→ **DATA EXTRACT**
__________________________________________________

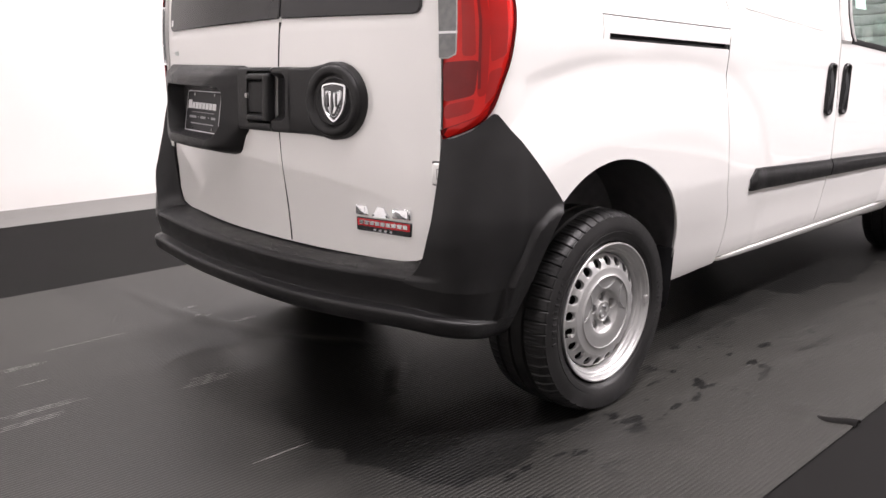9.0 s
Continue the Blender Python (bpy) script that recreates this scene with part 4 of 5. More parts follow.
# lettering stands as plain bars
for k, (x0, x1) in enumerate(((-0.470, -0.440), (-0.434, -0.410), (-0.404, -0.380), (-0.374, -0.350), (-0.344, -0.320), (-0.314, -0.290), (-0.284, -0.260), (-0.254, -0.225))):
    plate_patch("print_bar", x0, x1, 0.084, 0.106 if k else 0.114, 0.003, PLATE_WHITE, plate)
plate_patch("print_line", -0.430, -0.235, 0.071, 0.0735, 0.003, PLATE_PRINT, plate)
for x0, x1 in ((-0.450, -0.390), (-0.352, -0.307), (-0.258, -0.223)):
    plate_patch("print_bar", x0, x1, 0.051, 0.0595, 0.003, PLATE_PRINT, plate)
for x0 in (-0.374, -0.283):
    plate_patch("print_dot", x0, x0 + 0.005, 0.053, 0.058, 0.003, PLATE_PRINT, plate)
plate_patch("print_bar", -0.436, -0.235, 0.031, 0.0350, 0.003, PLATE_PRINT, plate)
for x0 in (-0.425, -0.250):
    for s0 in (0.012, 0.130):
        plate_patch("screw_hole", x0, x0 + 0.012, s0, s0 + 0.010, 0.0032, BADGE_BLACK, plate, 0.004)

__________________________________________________

→ **STATED TASK**
Repeat only the lines from the one holding "Continue the Blender" through the last line of the data.

→ **SOLUTION TO THIS PROBLEM**
Continue the Blender Python (bpy) script that recreates this scene with part 4 of 5. More parts follow.
# lettering stands as plain bars
for k, (x0, x1) in enumerate(((-0.470, -0.440), (-0.434, -0.410), (-0.404, -0.380), (-0.374, -0.350), (-0.344, -0.320), (-0.314, -0.290), (-0.284, -0.260), (-0.254, -0.225))):
    plate_patch("print_bar", x0, x1, 0.084, 0.106 if k else 0.114, 0.003, PLATE_WHITE, plate)
plate_patch("print_line", -0.430, -0.235, 0.071, 0.0735, 0.003, PLATE_PRINT, plate)
for x0, x1 in ((-0.450, -0.390), (-0.352, -0.307), (-0.258, -0.223)):
    plate_patch("print_bar", x0, x1, 0.051, 0.0595, 0.003, PLATE_PRINT, plate)
for x0 in (-0.374, -0.283):
    plate_patch("print_dot", x0, x0 + 0.005, 0.053, 0.058, 0.003, PLATE_PRINT, plate)
plate_patch("print_bar", -0.436, -0.235, 0.031, 0.0350, 0.003, PLATE_PRINT, plate)
for x0 in (-0.425, -0.250):
    for s0 in (0.012, 0.130):
        plate_patch("screw_hole", x0, x0 + 0.012, s0, s0 + 0.010, 0.0032, BADGE_BLACK, plate, 0.004)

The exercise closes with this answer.